Después de la muerte de su padre, la familia Camus se trasladó a casa de la abuela materna en Argel, donde Albert se crió y estudió. Se recibió de bachiller y obtuvo un diploma de estudios superiores en letras en la rama filosofía. Jamás obtuvo la licenciatura por una tuberculosis que arrastró durante años. Hasta entonces había sido un buen deportista y un fanático del fútbol, donde siempre jugó como arquero. La tuberculosis acabó con estas ilusiones.
En 1935 se afilia al Partido Comunista, del que sale pitando en 1937 debido a sus profundas discrepancias con el pacto germano-soviético y su apoyo a la autonomía del PC de Argelia respecto del comunismo francés. En 1940, perseguido por el gobierno de Argelia (francés, claro) se ve obligado a emigrar a París, donde acabará siendo director del diario de la Resistencia, el mítico Combat.
Su ruptura con Sartre (algunos dudan que efectivamente haya ocurrido) fue en 1952 tras la publicación en Les Temps Modernes de un artículo en el que Sartre (su director y fundador) le reprochaba que su rebeldía era “deliberadamente estética”.
Camus era todo salvo un demócrata blando, explica el historiador húngaro Francois Fejtö, quien lo conoció en el momento de la liberación. “En su amor por la libertad había algo muy viril y es este idealismo puro, este heroísmo, que lo hace hoy tan popular sobre todo en los países del Este”.
Camus llevaba en sí un tremendo rechazo por la desmesura, que lo obligaba a marcar un umbral ético para la violencia política. En Los justos, por ejemplo, opone un terrorismo moderado, encarnado por el personaje de Kaliayev, al terrorismo incontrolado de Stepan. Para Camus el fanatismo de Stepan era el resultado de una mentalidad absolutista que cree detentar la verdad absoluta. Sin embargo hoy, tanto en Argelia como en el Medio Oriente, el que ha triunfado es Stepan. Triste final para quien su lema había sido “ni víctimas ni verdugos”.

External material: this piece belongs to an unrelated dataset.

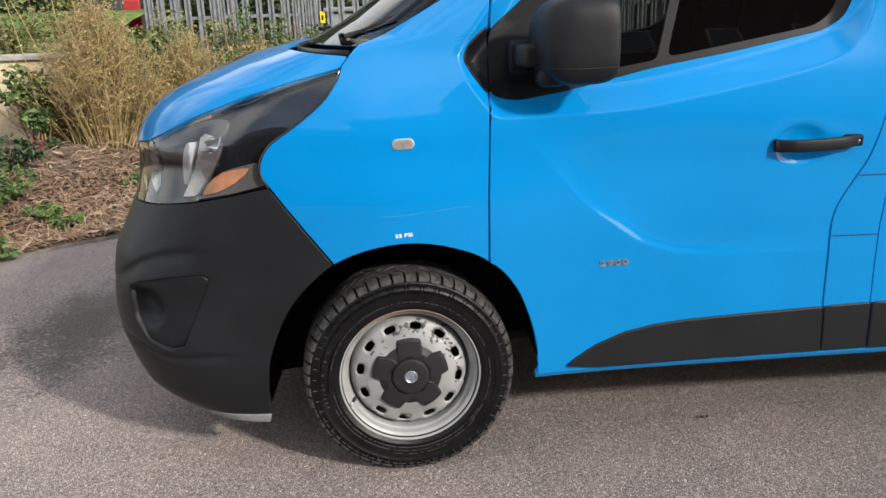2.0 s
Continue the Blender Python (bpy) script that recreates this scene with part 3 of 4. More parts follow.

Lo que el escritor no aceptaba era el pasaje de la resistencia al terrorismo, ya que a sus ojos el fin no justificaba jamás los medios (al contrario, los determinaba), y nada podía legitimar la agresión a los civiles.
Este pensador político, solitario, intuitivo y solidario lograba que sus editoriales de Combat testimoniaran una lógica sin fallas. Camus será uno de los raros resistentes a firmar para pedir la gracia de algunos colaboracionistas. Es el único que se pronunciará para denunciar el horror de Hiroshima en 1945. Sobre el drama argelino, que lo divide entre su solidaridad de “petit blanc” (blancos no nacidos en Francia, así de racistas…) y un anticolonialismo que excluye la violencia ciega del FLN, elige la irrealizable tregua civil. En su discurso ante el Nobel había llegado a preguntarse si el FLN no sería un “totalitarismo soft”.
Para Camus, siempre situado a la izquierda (hay quien piensa que “a pesar de él y a pesar de ella”), la vida merecía ser vivida, aunque el absurdo hubiera suplantado a la antigua esperanza en Dios o en la Razón. Hoy, cuando los intelectuales dan risa al intervenir en el debate público, Camus se agiganta. Leerlo sin prejuicios es no sólo homenaje sino restitución. Y el cincuentenario de su muerte resulta un buen pretexto para hacerlo.